--- WHAT NEEDS TO BE DONE ---
Take every line from the material that has the word "More" in it.

--- MATERIALS PROVIDED ---
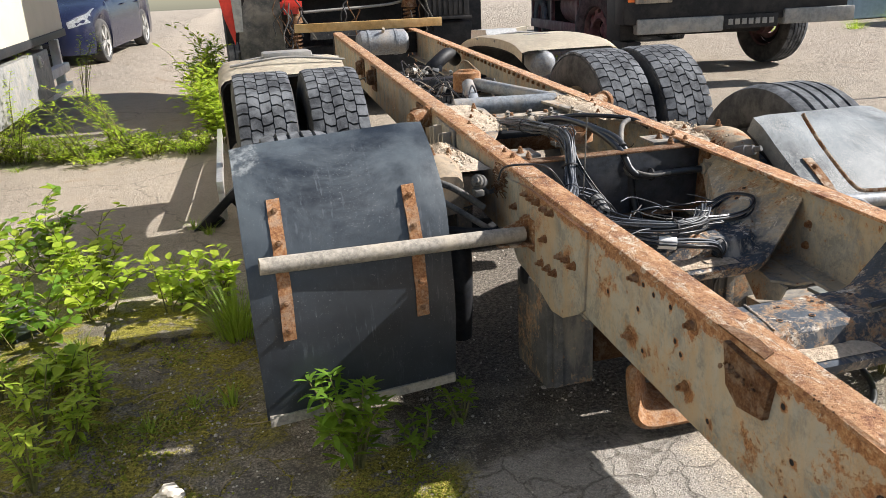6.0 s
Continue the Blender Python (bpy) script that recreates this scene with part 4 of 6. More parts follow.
def mudguard(x_out, x_in, profiles, straps, pipe_from, pipe_to, label, mat, strip_mat):
    """A plastic quarter guard lofted between its two side profiles, with lips turned in, straps, stay pipe and edge strip."""
    n_u, n_s = 34, 10
    side = 1 if x_in > x_out else -1
    def shell(lift):
        rows = []
        for k in range(n_u + 1):
            u = k / n_u
            row = []
            for j in range(-1, n_s + 2):
                share = min(max(j / n_s, 0.0), 1.0)
                p, q = guard_at(profiles, share, max(0.0, u - 0.02)), guard_at(profiles, share, min(1.0, u + 0.02))
                at = guard_at(profiles, share, u)
                d = (q - p).normalized()
                inward = Vector((d.y, -d.x))
                deep = lift + (0.105 if j < 0 else 0.07 if j > n_s else 0.007 if j in (0, n_s) else 0.0)
                x = x_out[0] + (x_out[1] - x_out[0]) * u + ((x_in[0] + (x_in[1] - x_in[0]) * u) - (x_out[0] + (x_out[1] - x_out[0]) * u)) * share
                x += 0.004 * noise.noise((at.x * 5, at.y * 5, share * 3))
                if j < 0 or j > n_s:
                    x += lift * side * (1 if j < 0 else -1)
                at = at + inward * deep + Vector((0.004 * noise.noise((x * 3, at.y * 3, 2)), 0.003 * noise.noise((x * 4, at.x * 4, 7))))
                row.append((x, at.x, at.y))
            rows.append(row)
        return rows
    bm = bmesh.new()
    top = [[bm.verts.new(p) for p in row] for row in shell(0.0)]
    low = [[bm.verts.new(p) for p in row] for row in shell(0.005)]
    wide = n_s + 2
    for k in range(n_u):
        for j in range(wide):
            # outer lip takes the darker material too: its shade is put into the colour
            bm.faces.new((top[k][j], top[k][j + 1], top[k + 1][j + 1], top[k + 1][j])).material_index = 1 if j == 0 else 0
            bm.faces.new((low[k][j], low[k + 1][j], low[k + 1][j + 1], low[k][j + 1])).material_index = 1
        for j in (0, wide):
            bm.faces.new((top[k][j], top[k + 1][j], low[k + 1][j], low[k][j]))
    for k in (0, n_u):
        for j in range(wide):
            bm.faces.new((top[k][j], low[k][j], low[k][j + 1], top[k][j + 1]))
    guard = part("mudguard", bm, [mat, M_GUARDB], chassis, label, None, 50)
    bm = bmesh.new()
    a, b = guard_at(profiles, 0, 0), guard_at(profiles, 1, 0)
    rows = []
    for k in range(11):
        p, x = a.lerp(b, k / 10), x_out[0] + (x_in[0] - x_out[0]) * (0.012 + 0.976 * k / 10)
        rows.append([bm.verts.new((x, p.x + dy, p.y + dz + 0.002 * noise.noise((x * 30, dy * 90, 4)))) for dy, dz in ((-0.013, -0.012), (-0.013, 0.016), (0.008, 0.016), (0.008, -0.012))])
    for p, q in zip(rows, rows[1:]):
        for j in range(4):
            bm.faces.new((p[j], p[(j + 1) % 4], q[(j + 1) % 4], q[j]))
    bm.faces.new(rows[0]), bm.faces.new(rows[-1][::-1])
    part("edge_strip", bm, strip_mat, guard, "thin strip along the lower edge")
    for (xa, za), (xb, zb) in straps:
        bm = bmesh.new()
        rows, at = [], []
        for k in range(15):
            z = za + (zb - za) * k / 14
            x = xa + (xb - xa) * k / 14
            share = (x - x_out[0]) / (x_in[0] - x_out[0])
            u = guard_up(profiles, share, z)
            y = guard_at(profiles, share, u).x
            at.append(Vector((x, y, z)))
            rag = 0.0025 * noise.noise((z * 40, xa, 3))
            rows.append([bm.verts.new((x + dx + rag, y - dy, z + dx * 0.05 * side)) for dx, dy in ((-0.019, 0.002), (0.019, 0.002), (0.019, 0.009), (-0.019, 0.009))])
        for p, q in zip(rows, rows[1:]):
            for j in range(4):
                bm.faces.new((p[j], p[(j + 1) % 4], q[(j + 1) % 4], q[j]))
        bm.faces.new(rows[0]), bm.faces.new(rows[-1][::-1])
        st = part("strap", bm, M_STRAP if side > 0 else M_SOCKB, guard, "rusty steel strap" if side > 0 else "dusty rust-brown steel strap")
        for k in (1, 4, 10, 13):
            repeat("bolt", STUD, Matrix.Translation(at[k] + Vector((0, -0.009, 0))) @ FACE["-y"] @ Matrix.Diagonal((0.7, 0.7, 0.6, 1)), st)
    bm = bmesh.new()
    hollow(bm, pipe_from, pipe_to, 0.0245, 0.004)
    part("stay_pipe", bm, M_PIPE if x_in[0] > x_out[0] else M_TUBE, guard, "chalky grey stay pipe bolted to the frame", None, 50)
    return guard


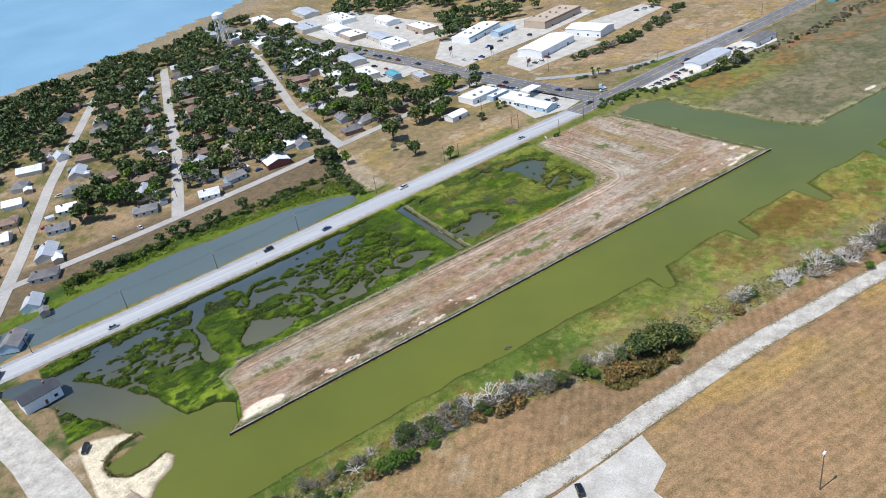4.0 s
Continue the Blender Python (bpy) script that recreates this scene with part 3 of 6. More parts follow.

--- THE ANSWER ---
Continue the Blender Python (bpy) script that recreates this scene with part 4 of 6. More parts follow.
Continue the Blender Python (bpy) script that recreates this scene with part 3 of 6. More parts follow.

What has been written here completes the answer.